The need for a privacy-enhancing toolkit

In most cases, organizations need to use more than one PET, the choice of which depends on the way in which the data is being used. For example, statutory pseudonymization would be used if an organization needs data to be re-linkable to identity. For use cases in which data should not be re-linked, sanitization or anonymization are options. If real data is not necessary, synthetic data can be used instead.

Anonos’ Data Embassy was recognized in Gartner Market Guide for AI TRiSM for its Variant Twins technology and synthetic data capabilities.
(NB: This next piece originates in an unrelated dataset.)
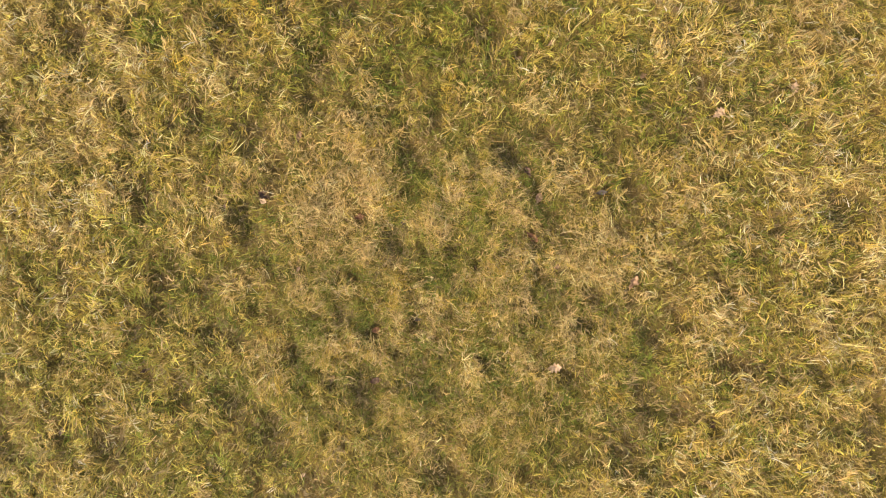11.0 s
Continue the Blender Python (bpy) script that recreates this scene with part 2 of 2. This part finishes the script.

This platform enables organizations of all kinds to improve privacy and TRiSM for their AI modeling and production processes.

Data Embassy transforms personal data into protected Variant Twins, which can then be used for AI processing without fear, as they have appropriate data privacy controls applied no matter where the data travels or how it is used. Anonos also provides synthetic data for use cases in which synthetic data is a good solution.

When organizations use the correct data privacy technology toolkit, data privacy becomes an enablement rather than a restriction. This is because, as noted by Gartner, fair, secure, explainable AI leads to a 50% improvement in terms of adoption, business goals, and user acceptance.

Conclusion

The improvement of TRiSM for AI and the wider application of privacy controls to data are critical steps that need to take place for AI fairness to become widespread. Organizations are facing increased regulatory scrutiny and penalties, and concerted action is necessary sooner rather than later. Different technologies, such as Anonos Variant Twins, can make sense and be useful in different situations, depending on the context. In all cases, implementing fairness is essential for meeting the regulatory standards and supporting the ethical principles that instill human values into AI. In addition, it can help to protect your customers and your company’s reputation.